Harvard Book Club--November 18
Hard Times by Charles Dickens 7:30 pm Bronte Bistro in Joseph-Beth Bookstore 2692 Madison Rd, Cincinnati 45208
The Harvard Club of Cincinnati Book Club meeting is set for Wednesday, November 18, 2015 at 7:30 p.m. at the Bronte Cafe in the Joseph Beth Bookstore. The selected book for our Wednesday, November 18th meeting is "Hard Times," by Charles Dickens.
Review: Perhaps the least-known of all Dickens' novels, Hard Times is a social-protest novel which attempts to lay bare the malignant impact of nineteenth-century industrial society upon the people living in English factory towns. It was poorly received upon its publication in hard cover and has been often overlooked in critical surveys of Dickens' works. No other work of Charles Dickens presents such a scathing indictment against the relentless greed of the Victorian industrial society and its misapplied philosophy. With savage bitterness, Dickens unmasks the terrible industries that imprisoned the bodies of the helpless labor class and the equally diabolical institutions that shackled the development of their minds. This book follows a classical tripartite structure, and the titles of each book are related to Galatians 6:7, "For whatsoever a man soweth, that shall he also reap." Book I is entitled "Sowing," Book II is entitled "Reaping," and the third is "Garnering."
About the Author: One of the grand masters of Victorian literature, Charles Dickens was born on February 7, 1812, in Landport, Portsea, England. He died in Kent on June 9, 1870. The second of eight children of a family continually plagued by debt, the young Dickens came to know not only hunger and privation,but also the horror of the infamous debtors'prison and the evils of child labor. A turn of fortune in the shape of a legacy brought release from the nightmare of prison and "slave"factories and afforded Dickens the opportunity of two years' formal schooling at Wellington House Academy.

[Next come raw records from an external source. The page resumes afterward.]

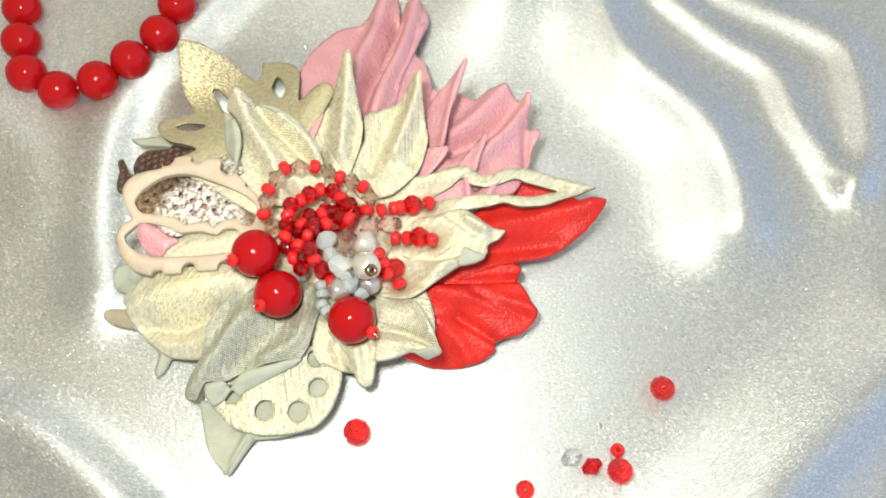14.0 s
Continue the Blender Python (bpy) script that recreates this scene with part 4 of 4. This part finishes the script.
# ---- the necklace ----
string = [(-9.66, 97.77, 6.51), (-15.36, 86.57, 7.08), (-20.01, 75.53, 7.57), (-27.98, 66.72, 7.7), (-37.42, 60.75, 6.84), (-49.31, 59.57, 4.84), (-58.68, 65.67, 5.92), (-61.22, 77.12, 6.39), (-62.27, 89.29, 6.46), (-62.58, 101.63, 6.23)]
ax, ay, az = string[0]
bx, by, bz = string[-1]
more = [(bx + 4 * math.sin(k * 0.5), by + 11.6 * k, az) for k in range(1, 8)]
far = more[-1]
more += [(far[0] + (ax - far[0]) * k / 4, far[1] + 7 * math.sin(math.pi * k / 4) + 2, az) for k in range(1, 5)]
more += [(ax + 5 * math.sin(k * 0.45), ay + 11.5 * k, az) for k in range(6, 0, -1)]
string += more
necklace = new("bead_necklace")
necklace.location = (string[4][0] * MM, string[4][1] * MM, 0)
tagged(necklace, "string of glossy round red coral beads lying on the satin", "necklace")
base = Matrix.Translation(-necklace.location)
cord = part("cord", tube([Vector(p) * MM for p in smooth_line(string + string[:1], 3)], 0.4 * MM), THREAD, None)
cord.parent, cord.matrix_parent_inverse = necklace, base
for i, p in enumerate(string):
    way = Vector(string[(i + 1) % len(string)]) - Vector(string[i - 1])
    b = bead("coral_bead", "ball", CORAL, 5.8, p, way, None)
    b.parent, b.matrix_parent_inverse = necklace, base

# ---- loose beads on the cloth ----
KINDS = [("crystal_bead", "round", CHERRY, 3.4, "loose faceted bright red crystal bead lying on the satin"),
         ("crystal_bead", "round", CHERRY, 3.2, "loose faceted red crystal bead lying on the satin"),
         ("crystal_bead", "round", CHERRY, 3.2, "loose faceted red crystal bead touching a small one"),
         ("seed_bead", "seed", SEED, 1.8, "loose small red glass seed bead on the satin"),
         ("bicone_bead", "bicone", RUBY, 2.3, "loose dark red crystal bicone on the satin"),
         ("bicone_bead", "bicone", CLEAR, 2.4, "loose clear colourless crystal bicone on the satin"),
         ("seed_bead", "seed", CHERRY, 2.3, "loose red glass bead lying on the satin")]
for (name, kind, mat, r, label), p in zip(KINDS, [(32.64, -47.67, 3.5), (110.92, -43.25, 3.2), (96.45, -62.77, 3.2), (97.08, -57.55, 1.8), (89.9, -60.98, 2.4), (85.21, -58.34, 2.4), (72.81, -65.02, 2.3)]):
    lift = float(cloth_height(np.array([p[0]]), np.array([p[1]]))[0])
    up = (0.9, 0.4, 0.1) if kind == "bicone" else (0.1, 0.15, 1)
    low = {"seed": 0.75, "round": 0.95, "bicone": 0.95}[kind]
    tagged(bead(name, kind, mat, r, (p[0], p[1], lift + r * low), up, None), label, "bead", "loose beads")
(sx, sy, sz), = [(93.92, -51.62, 0.3)]
speck = part("thread_scrap", tube([Vector((sx + 0.4 * math.sin(k), sy + 0.5 * k, 0.25)) * MM for k in range(4)], 0.22 * MM), BROWN, None)
tagged(speck, "tiny dark brown thread scrap on the satin", "scrap")
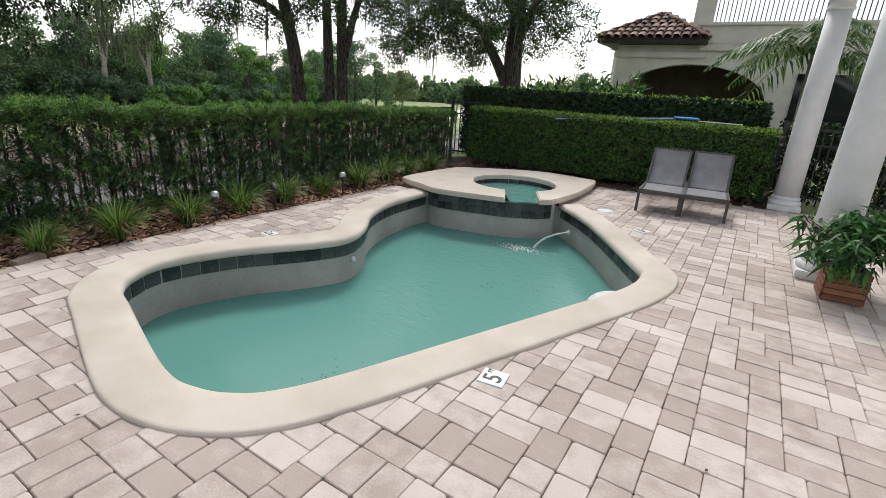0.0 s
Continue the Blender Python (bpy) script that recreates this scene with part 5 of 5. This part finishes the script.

He worked as an attorney's clerk and newspaper reporter until his Sketches by Boz (1836) and The Pickwick Papers (1837) brought him the amazing and instant success that was to be his for the remainder of his life. In later years, the pressure of serial writing, editorial duties, lectures, and social commitments led to his separation from Catherine Hogarth after twenty-three years of marriage. It also hastened his death at the age of fifty-eight, when he was characteristically engaged in a multitude of work.